As part of my due diligence, I visited the City Light call center and talked to employees who were doing their utmost to dispense what little information they had. Some call center workers, their own homes without power, were barely given time off to dash home for a change of clothing.
There was some encouraging news: Almost 50 percent of city outages were restored within the first 48 hours. But that meant that tens of thousands still remained in the dark and would be without power for days to come. Main distribution lines, torn down by the storm, first had to be reconstructed before feeder lines could be powered. I spent hours on the phone, getting updates from City Light Supt. Jorge Carrasco and with Deputy Mayor Tim Ceis, checking on shelters and services. Ceis assessed the dismal situation saying, “If we don’t get power back by Christmas, we may as well all quit.”

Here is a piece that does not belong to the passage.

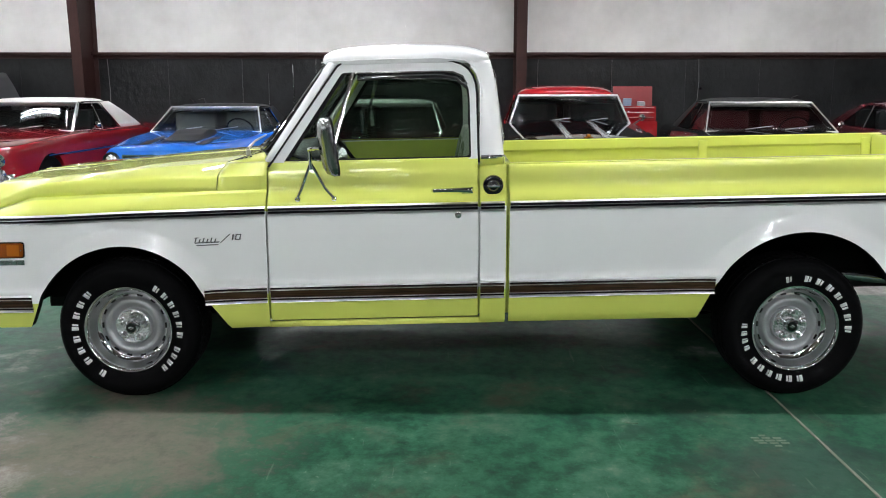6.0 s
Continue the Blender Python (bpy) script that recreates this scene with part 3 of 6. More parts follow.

During the height of the emergency, I received death threats, several serious enough to refer to Seattle police. One angry male caller said that, with the naked eye, he could see a broken wire dangling from a pole and all we had to do was reconnect that wire and he’d have electricity. Then he delivered his ultimatum: “Restore my power or I’ll kill you.” Given the level of anger and frustration, I was grateful when I could finally answer a call without dread. Power throughout the city was finally restored two days before Christmas. The utility had played no favorites. Among the last to see light was the Madrona home of Councilmember Richard Conlin, eight days and 17 hours without power.
Even before all the lights were back on, the council began asking questions about the storm response and how we could do better with future weather incidents. We hired Davis Consulting to prepare a comprehensive report. Davis submitted a 100-page account with a timeline, detailing what worked and what didn’t. The report included a lengthy to-do list; part of the fixes were already underway.
Seattle’s Hanukkah Day Storm, although a power disaster, doesn’t properly compare to the Texas crisis in size or severity. In Texas, there not only were power outages and freezing temperatures but a scarcity of potable water. In Texas, it’s already apparent that there was a massive failure of preparation and a go-it-alone unwillingness to link to regional power grids or to observe federal standards.
In the best of worlds, leaders in Texas will do as Seattle did and learn what they can do to prepare for future disasters. In Seattle, we have been fortunate to have municipally-run utilities with extensive connections to a regional grid and with cooperative agreements including one with nearby Canada. Most importantly Seattle utilities (power, water, sewer, drainage, solid waste) have always belonged, not to private industry concerned with profit, but to the people.